In effect, this removes northern civil society as a player in the war’s resolution – and up to now they’ve been the only voice consistently calling for the Ugandan government to be held accountable for its actions in the north, including addressing the political causes of the rebellion and the impoverishment of the area over the past twenty years.

The current attempts at talks are uncharted territory – the only precedents are the actions of the two sides over twenty years. The LRA only negotiates when it is weak, and as a tactic to regroup and replenish supplies before launching fresh attacks. Kampala has never seriously backed any peace initiative with the LRA – and there are questions on whether the north has been steadily underdeveloped as a punitive measure, or through deliberate neglect.

What is on the table is a settlement between two combatants, not a transitional programme for the region or for northerners. In the long term, the biggest losers may yet be the people of northern Uganda. Peace will take the daily terror out of their lives, but peace could also entrench their marginalisation as the causes and history of the rebellion are never acknowledged or addressed.

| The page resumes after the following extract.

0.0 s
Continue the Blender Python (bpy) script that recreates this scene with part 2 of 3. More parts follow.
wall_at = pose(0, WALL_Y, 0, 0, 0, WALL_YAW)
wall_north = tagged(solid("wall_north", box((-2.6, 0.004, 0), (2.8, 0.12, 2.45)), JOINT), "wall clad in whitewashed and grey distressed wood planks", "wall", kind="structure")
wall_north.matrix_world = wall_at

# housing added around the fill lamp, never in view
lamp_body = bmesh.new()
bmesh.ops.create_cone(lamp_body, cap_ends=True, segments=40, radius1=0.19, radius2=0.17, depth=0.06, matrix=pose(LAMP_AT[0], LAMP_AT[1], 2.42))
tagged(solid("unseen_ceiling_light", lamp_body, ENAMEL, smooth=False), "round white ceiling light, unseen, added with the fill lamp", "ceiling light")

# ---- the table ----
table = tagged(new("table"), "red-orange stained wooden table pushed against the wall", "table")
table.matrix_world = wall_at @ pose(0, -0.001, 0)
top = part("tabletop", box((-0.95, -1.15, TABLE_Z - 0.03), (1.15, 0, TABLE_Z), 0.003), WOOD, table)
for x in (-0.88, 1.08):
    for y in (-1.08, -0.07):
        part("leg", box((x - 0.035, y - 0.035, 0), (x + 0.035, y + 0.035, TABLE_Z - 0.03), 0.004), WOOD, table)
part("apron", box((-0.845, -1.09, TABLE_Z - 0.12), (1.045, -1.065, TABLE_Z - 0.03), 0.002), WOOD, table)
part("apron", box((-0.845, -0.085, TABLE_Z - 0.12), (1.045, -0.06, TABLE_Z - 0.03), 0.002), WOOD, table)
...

The complexity of the northern Ugandan conflict stretches further than the debates on justice and reconstruction and the role of international prosecutions in ending the war. As in Liberia and Sierra Leone (where the civil wars were also largely run by child soldiers), in northern Uganda, many LRA perpetrators of atrocities face the position of simultaneously being victims and perpetrators. They are essentially abducted, brutalised children forced to kill – yet at the same time are the perpetrators of grave atrocities against their own communities. Added to this is the feeling of victimisation and marginalisation by the Acholi people, as well as consistent army atrocities against them, and it is little wonder that the response of local civil society is to reach inwards, trying to find local ways to rehabilitate its children who have turned into murderers, rather than trust any offer of justice from either Kampala or the Hague. It is not just about wiping the slate clean or allowing impunity to occur – the wider resonance is that northern Uganda is grappling with a justice that talks about rebuilding the coherence of a shattered, brutalised community. It is looking at building a peace that will allow their children who have killed and maimed for two decades, to finally come home.

References


Allen, T 2006. Trial justice: the International Criminal Court and the Lord’s Resistance Army. London: Zed Books.

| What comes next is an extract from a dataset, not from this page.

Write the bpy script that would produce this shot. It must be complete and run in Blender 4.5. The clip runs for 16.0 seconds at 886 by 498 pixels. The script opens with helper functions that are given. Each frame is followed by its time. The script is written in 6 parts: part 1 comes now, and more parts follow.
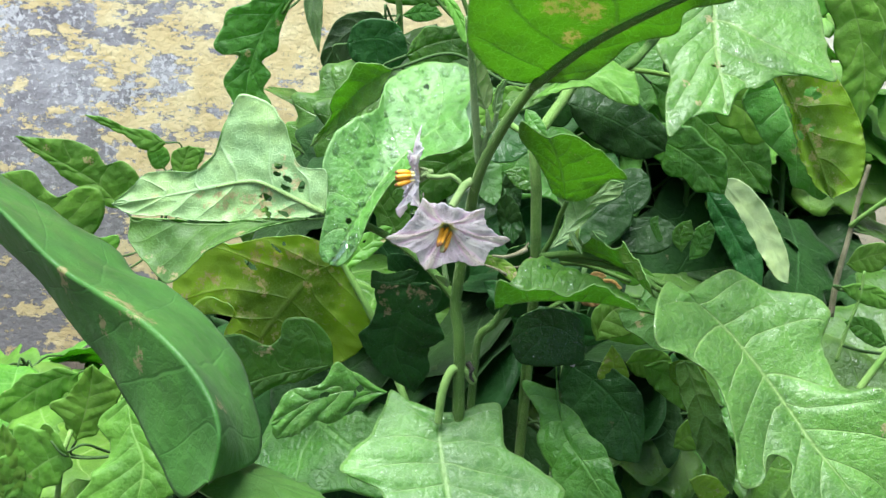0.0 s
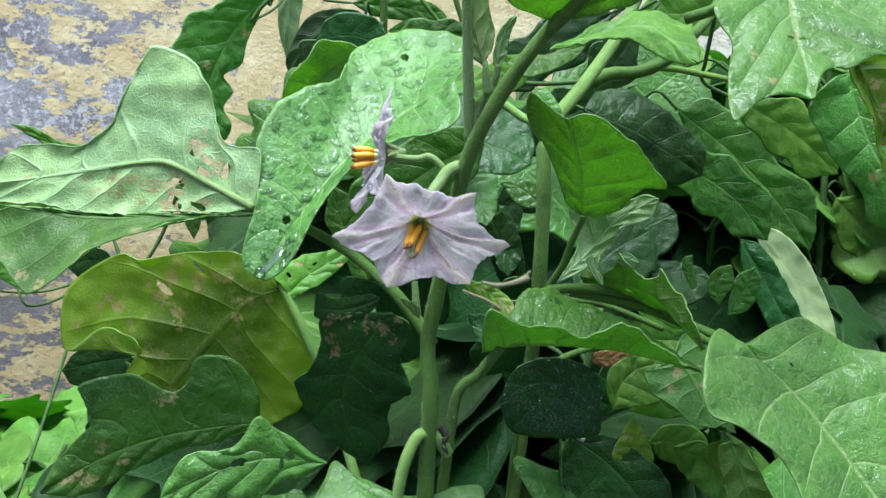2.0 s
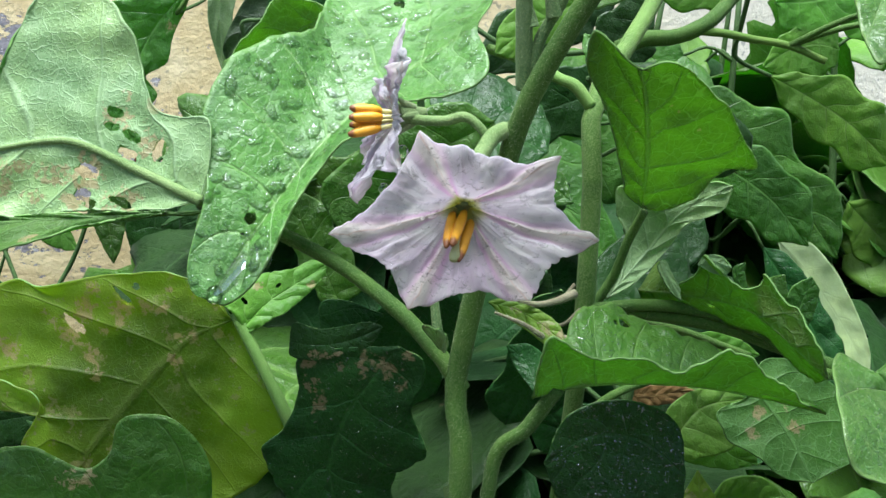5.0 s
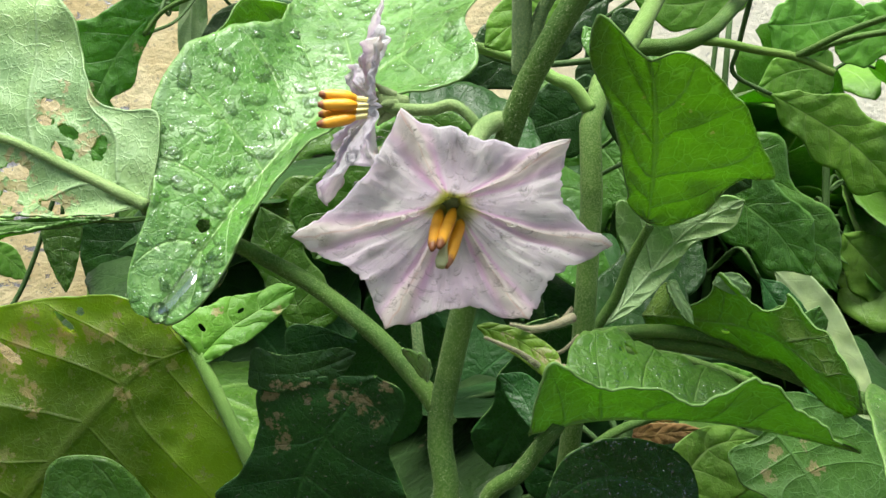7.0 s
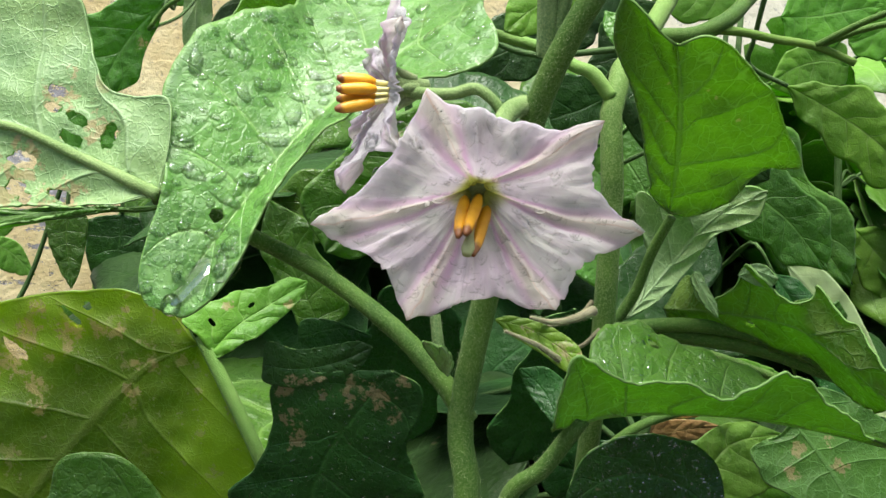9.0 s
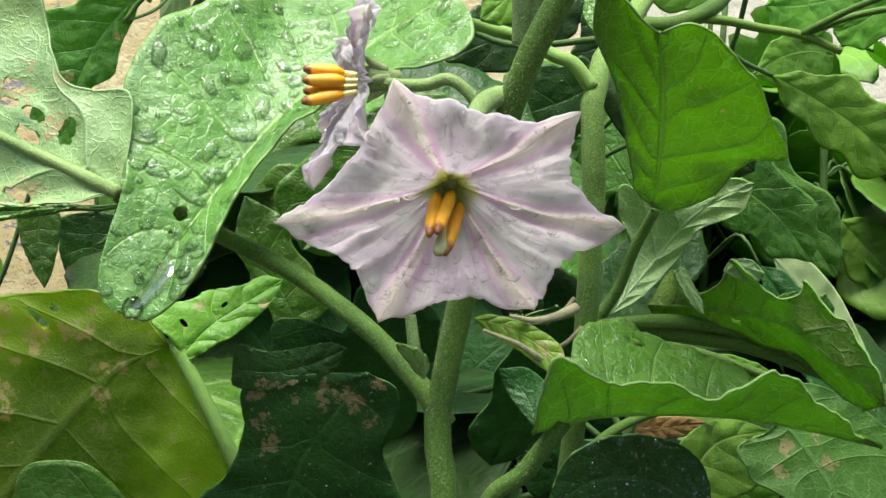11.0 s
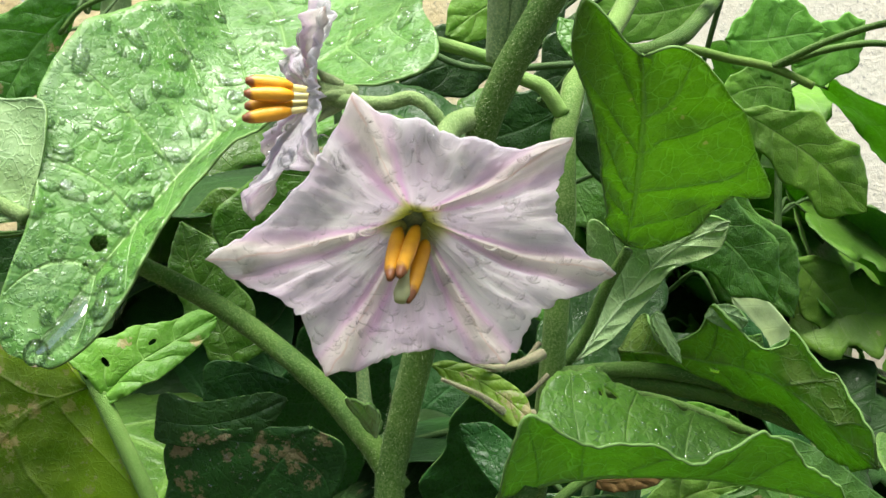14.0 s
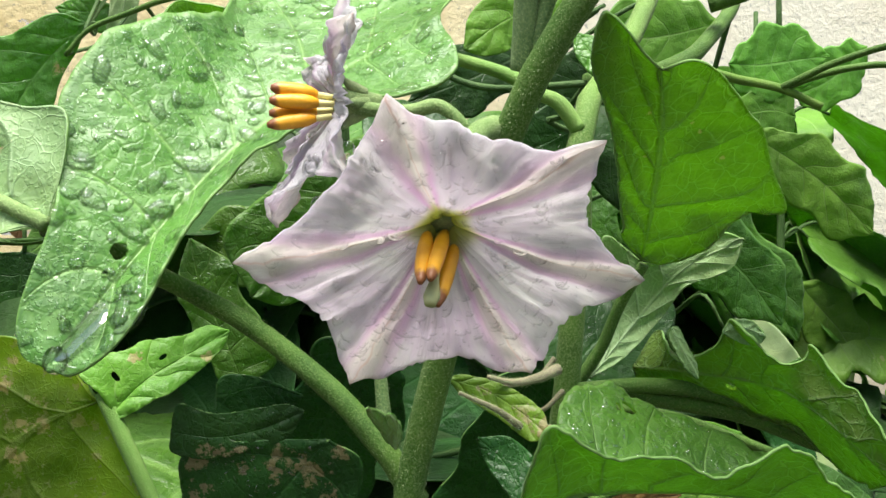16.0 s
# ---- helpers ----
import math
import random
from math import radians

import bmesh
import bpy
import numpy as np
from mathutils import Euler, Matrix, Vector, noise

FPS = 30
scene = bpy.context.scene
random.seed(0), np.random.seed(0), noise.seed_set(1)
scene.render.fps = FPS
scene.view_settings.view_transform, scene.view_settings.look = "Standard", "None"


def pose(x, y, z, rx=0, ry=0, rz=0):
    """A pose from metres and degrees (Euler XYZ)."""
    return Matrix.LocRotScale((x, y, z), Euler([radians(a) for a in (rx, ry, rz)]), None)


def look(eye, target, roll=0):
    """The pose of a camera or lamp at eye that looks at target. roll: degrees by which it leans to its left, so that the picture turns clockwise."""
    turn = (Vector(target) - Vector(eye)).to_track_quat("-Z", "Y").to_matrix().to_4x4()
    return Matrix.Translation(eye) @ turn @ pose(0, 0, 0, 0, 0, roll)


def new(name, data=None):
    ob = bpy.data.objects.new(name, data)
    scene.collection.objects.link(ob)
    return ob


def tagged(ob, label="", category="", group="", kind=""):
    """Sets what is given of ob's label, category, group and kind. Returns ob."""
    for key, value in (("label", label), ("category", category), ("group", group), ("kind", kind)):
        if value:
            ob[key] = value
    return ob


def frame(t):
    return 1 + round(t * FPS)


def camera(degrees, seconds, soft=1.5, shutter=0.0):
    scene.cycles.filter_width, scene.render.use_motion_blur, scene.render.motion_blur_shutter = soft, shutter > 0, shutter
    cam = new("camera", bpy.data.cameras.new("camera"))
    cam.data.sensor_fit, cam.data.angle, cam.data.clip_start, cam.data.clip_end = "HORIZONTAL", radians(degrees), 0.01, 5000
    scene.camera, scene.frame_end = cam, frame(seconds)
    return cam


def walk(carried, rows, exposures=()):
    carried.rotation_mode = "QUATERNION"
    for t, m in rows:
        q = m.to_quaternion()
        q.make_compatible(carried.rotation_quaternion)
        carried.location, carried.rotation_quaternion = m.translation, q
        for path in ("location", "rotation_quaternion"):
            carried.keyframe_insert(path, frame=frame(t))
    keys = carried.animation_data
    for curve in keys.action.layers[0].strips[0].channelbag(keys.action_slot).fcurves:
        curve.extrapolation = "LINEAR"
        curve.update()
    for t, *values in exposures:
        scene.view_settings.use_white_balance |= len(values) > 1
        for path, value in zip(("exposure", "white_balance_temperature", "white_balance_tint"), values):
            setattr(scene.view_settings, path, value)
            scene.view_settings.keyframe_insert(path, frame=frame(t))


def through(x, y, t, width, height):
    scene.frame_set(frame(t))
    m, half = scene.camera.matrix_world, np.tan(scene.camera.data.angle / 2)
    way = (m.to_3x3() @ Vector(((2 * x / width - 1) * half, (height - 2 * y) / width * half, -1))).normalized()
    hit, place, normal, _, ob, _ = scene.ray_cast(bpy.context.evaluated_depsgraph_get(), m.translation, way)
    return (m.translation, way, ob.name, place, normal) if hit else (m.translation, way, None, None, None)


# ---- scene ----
cam = camera(51.2, 16.0)
METRES, EYE, TILT, LEAN, TURN = 0.41, 0.45, -14.0, 0.0, 0.0
ROWS = [
    (0.0, 0.0, 0.0, 0.0, -0.0, 0.0, 0.0),
    (0.5, -0.0368, 0.0968, 0.0053, 1.0, 3.66, -1.63),
    (1.0, -0.0321, 0.1516, 0.0025, 2.13, 5.71, -0.94),
    (1.5, -0.0106, 0.2447, -0.055, 0.87, 4.59, -2.36),
    (2.0, 0.0141, 0.3272, -0.0614, -1.03, 5.22, -2.82),
    (2.5, 0.042, 0.3755, -0.0043, -2.06, 4.9, 0.9),
    (3.0, 0.0145, 0.401, 0.0577, -2.39, 6.16, 3.85),
    (3.5, -0.012, 0.4822, -0.0048, -3.95, 6.59, 0.62),
    (4.0, -0.0392, 0.5371, -0.039, -4.8, 6.49, -0.39),
    (6.5, -0.0543, 0.6281, -0.0647, -6.37, 9.58, -1.22),
    (7.0, -0.0468, 0.6599, -0.0648, -6.88, 9.99, -0.73),
    (7.5, -0.0506, 0.668, -0.0654, -7.06, 10.14, -0.7),
    (8.0, -0.0544, 0.6765, -0.0677, -6.8, 10.17, -0.72),
    (10.5, -0.055, 0.6785, -0.0659, -6.91, 9.49, -0.43),
    (11.0, -0.0462, 0.695, -0.0613, -7.44, 9.5, -0.06),
    (11.5, -0.0384, 0.7027, -0.0542, -7.98, 9.75, 0.26),
    (12.0, -0.0382, 0.7145, -0.0488, -8.24, 10.18, 0.44),
    (12.5, -0.0533, 0.718, -0.0504, -8.71, 10.51, 0.17),
    (13.0, -0.048, 0.7269, -0.0456, -9.53, 10.78, 0.01),
    (13.5, -0.0492, 0.7413, -0.0543, -10.46, 11.14, -0.4),
    (14.0, -0.0455, 0.7487, -0.0458, -11.04, 11.18, -0.61),
    (14.5, -0.0522, 0.7454, -0.0522, -10.98, 11.13, -0.76),
    (15.0, -0.0494, 0.7438, -0.0466, -10.93, 11.39, -0.57),
    (15.5, -0.0481, 0.7469, -0.0466, -11.05, 11.56, -0.59),
    (16.0, -0.0559, 0.754, -0.0534, -11.33, 12.89, -0.85),
]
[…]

Human Rights Watch (HRW) 2005. Uprooted and forgotten: impunity and human rights abuses in northern Uganda, 17(12A).

IRIN 2006. Uganda: Give peace a chance, northern leaders tell ICC. Available at [accessed 2 June 2006].

Refugee Law Project (RLP) 2005. Whose justice? Perceptions of Uganda’s Amnesty Act 2000: the potential for conflict resolution and long-term reconciliation. Kampala: Refugee Law Project Working Paper 15.

Discussions


Discussions with Roger O’Keefe, Cambridge, Britain.

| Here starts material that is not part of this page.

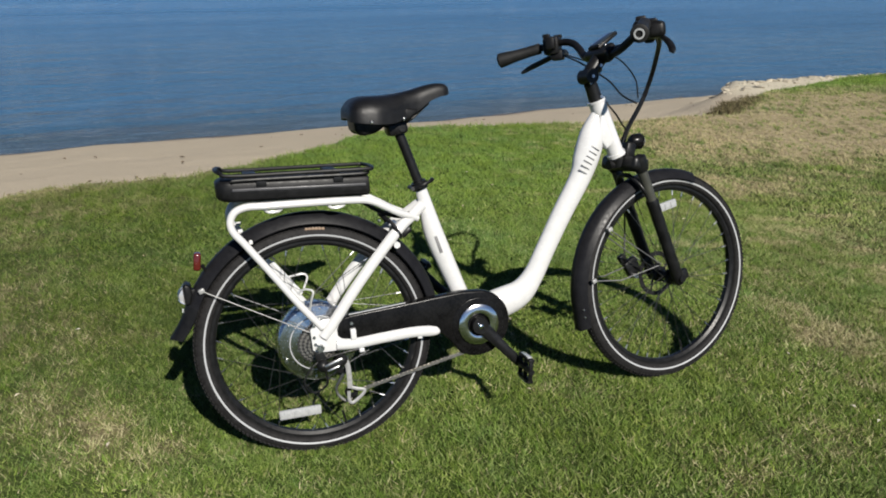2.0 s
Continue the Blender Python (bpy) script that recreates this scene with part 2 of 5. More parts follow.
SHED_WALL = worn("grey_white_shed_boards", (0.40, 0.39, 0.37), 0.8, amount=0.2, scale=1.0, bump=0.0)
TAN_WALL = worn("tan_stucco", (0.34, 0.292, 0.231), 0.85, amount=0.15, scale=0.4, bump=0.0)
BROWN_ROOF = worn("brown_shingle", (0.051, 0.0374, 0.0306), 0.9, amount=0.3, scale=1.2, bump=0.0)
RED_ROOF = worn("weathered_tile", (0.15, 0.116, 0.0952), 0.85, amount=0.25, scale=0.6, bump=0.0)
DARK_GLASS = material("dark_window_glass", (0.03, 0.04, 0.05), 0.15)
FAR_GLASS = material("shaded_window_glass", (0.10, 0.11, 0.12), 0.3)
PILE_WOOD = worn("weathered_pile_wood", (0.068, 0.051, 0.0374), 0.9, amount=0.3, scale=2, bump=0.0)


# ---- mesh helpers ----
def mesh_of(bm, smooth=True, angle=35):
    bmesh.ops.recalc_face_normals(bm, faces=bm.faces)
    me = bpy.data.meshes.new("mesh")
    bm.to_mesh(me)
    bm.free()
    if smooth:
        me.polygons.foreach_set("use_smooth", [True] * len(me.polygons))
        me.set_sharp_from_angle(angle=radians(angle))
    return me


def part(name, bm, mat, parent=None, label="", m=None, smooth=True, angle=35):
    """Links a bmesh as one mesh object, under a thing or a part if one is given."""
    if m is not None:
        bmesh.ops.transform(bm, matrix=m, verts=bm.verts)
    me = mesh_of(bm, smooth, angle)
    me.materials.append(mat)
    me.name = name
    ob = new(name, me)
    ob.parent = parent
    return tagged(ob, label) if label else ob


def empty(name, m, label, category, group="", kind=""):
    ob = new(name)
    ob.empty_display_size = 0.1
    ob.matrix_world = m
    return tagged(ob, label, category, group, kind)


def spline(pts, steps=8):
    """A smooth line (Catmull-Rom) through rows of numbers."""
    p = [np.array(q, float) for q in pts]
    p = [2 * p[0] - p[1]] + p + [2 * p[-1] - p[-2]]
    out = []
    for i in range(1, len(p) - 2):
        for k in range(steps):
            t = k / steps
            out.append(0.5 * (2 * p[i] + (p[i + 1] - p[i - 1]) * t + (2 * p[i - 1] - 5 * p[i] + 4 * p[i + 1] - p[i + 2]) * t**2
                              + (3 * p[i] - p[i - 1] - 3 * p[i + 1] + p[i + 2]) * t**3))
    out.append(p[-2])
    return out


def tube(bm, pts, r, n=10, side=None, flat=1.0, close=False):
    """Sweeps a round (or, by flat, oval) section along pts. r: one radius or one a point. side: the way across the section along which flat acts."""
    pts = [Vector(p[:3]) for p in pts]
    rs = list(r) if hasattr(r, "__len__") else [r] * len(pts)
    rings, up = [], None
    for i, p in enumerate(pts):
        a, b = (pts[(i - 1) % len(pts)], pts[(i + 1) % len(pts)]) if close else (pts[max(i - 1, 0)], pts[min(i + 1, len(pts) - 1)])
        t = (b - a).normalized()
        if side is not None:
            x = Vector(side)
            x = (x - t * x.dot(t)).normalized()
        elif up is None:
            x = t.orthogonal().normalized()
        else:
            x = (up - t * up.dot(t)).normalized()
        up, y = x, t.cross(x)
        rings.append([bm.verts.new(p + (x * math.cos(2 * math.pi * k / n) * flat + y * math.sin(2 * math.pi * k / n)) * rs[i]) for k in range(n)])
    pairs = list(zip(rings, rings[1:])) + ([(rings[-1], rings[0])] if close else [])
    for a, b in pairs:
        for k in range(n):
            bm.faces.new((a[k], a[(k + 1) % n], b[(k + 1) % n], b[k]))
    if not close:
        bm.faces.new(rings[0][::-1])
        bm.faces.new(rings[-1])
    return bm


def lathe(bm, profile, centre=(0, 0, 0), n=48, a0=0.0, a1=360.0, shut=True):
    """Turns a closed profile of (radius, w) about the w axis through centre."""
    c, full = Vector(centre), abs(a1 - a0) >= 359.9
    count = n if full else n + 1
    rings = []
    for i in range(count):
        a = radians(a0 + (a1 - a0) * i / n)
        rings.append([bm.verts.new(c + Vector((r * math.cos(a), r * math.sin(a), w))) for r, w in profile])
    k = len(profile)
    pairs = [(rings[i], rings[(i + 1) % count]) for i in range(count if full else count - 1)]
    for a, b in pairs:
        for j in range(k if shut else k - 1):
            bm.faces.new((a[j], a[(j + 1) % k], b[(j + 1) % k], b[j]))
    if not full and shut:
        bm.faces.new(rings[0])
        bm.faces.new(rings[-1][::-1])
    return bm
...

Telephonic discussions with Ron Atkinson.

Notes

  1. Originally from northern Uganda, Ms Bigombe was once Minister of State for the Pacification of Northern Uganda, a title later changed to Minister of State in the Office of the Prime Minister, Resident in Northern Uganda.

  2. The ICC also say they were not blindsided by the opposition to their work – and do not expect other interventions to go any smoother.

  3. The court, though, maintains it was not surprised by the hostility towards it.

  4. When you talk to local people in northern Uganda, you get a better understanding of Kony’s wide use of collaborators and people who supply the LRA with goods from the main towns. Working with the LRA does not automatically denote sympathy for Kony’s cause. It must be remembered that a significant number of people in the LRA (not only the fighters) have been abducted – and collaboration can take place with abductees approaching family members to help them. I don’t know if civilians have been coerced into helping the LRA under the threat of family members in the bush could be harmed if they don’t. Some adults – who were abducted and escaped as children – have also told me that Kony’s ability to ‘predict’ especially military events (like the army going to attack them) could also be explained by the fact that Kony could be getting the information from ‘spies’ and ‘informants’ – rather than from his spirits talking to him. These former abductees have also mentioned that this might be the strategy behind the child abductions – it is much easier to control and manipulate them and psychologically intimidate them than adults. Kony’s psychological hold over abductees – coupled with the brutality within LRA ranks – cannot be underestimated. Coupled to this is the fact that some children have been abducted more than once.

  5. Interview with ICC representative (who requested anonimity).

  6. Concomitant to this is the belief in the rest of Uganda that the war up north is largely an ‘Acholi problem’. The divide between the north and the rest of the country is deep – compounded by the fact that most of the country has been developing exponentially, while the north has become increasingly impoverished. Added to this, is that the Acholi (like the Karamajong) are often seen (by southerners) as very animist in belief and culturally different from the rest of the country. To put it colloquially, many non-northerners cannot fathom why Kony – an Acholi – is attacking other Acholi in the name of freedom, and why the Acholi cannot reign in their ‘brother’.

  7. To this I would add another explanation – unlike the Acholi, they probably don not perceive themselves as having been let down by the government and marginalised and targeted by the Ugandan state – and hence are less defensive about their identity and solidarity.

  8. Interview with ICC representative.

  9. Interview conducted on 26 June 2006.

  10. Interview with Sheik Musa Khalil.

  11. Interview with Father Carlos Rodriguez, 27 June 2006.

  12. Museveni has consistently said that he wanted to finish off the LRA militarily – and not through negotiation.

  13. The fact that the LRA was part of a proxy war between Uganda and Sudan has furthered this tension – especially given American support for Museveni. Kony, in transcripts of early mediation attempts, points to the support of the West and how it legitimises Museveni’s anti-democratic actions. The closeness of the West – especially the US – to Kampala has further drawn the ire of the LRA when President George Bush put the LRA on a list of terrorist organisations after the Sept 11 2001 attacks on the US.

  14. Based on discussions with Roger O’Keefe, Cambridge, Britain.

  15. This is not to deny the very real atrocities and crimes against humanity committed by the LRA.

  16. Monuc is the UN peacekeeping force in the DRC and is currently the largest UN contingent in the world.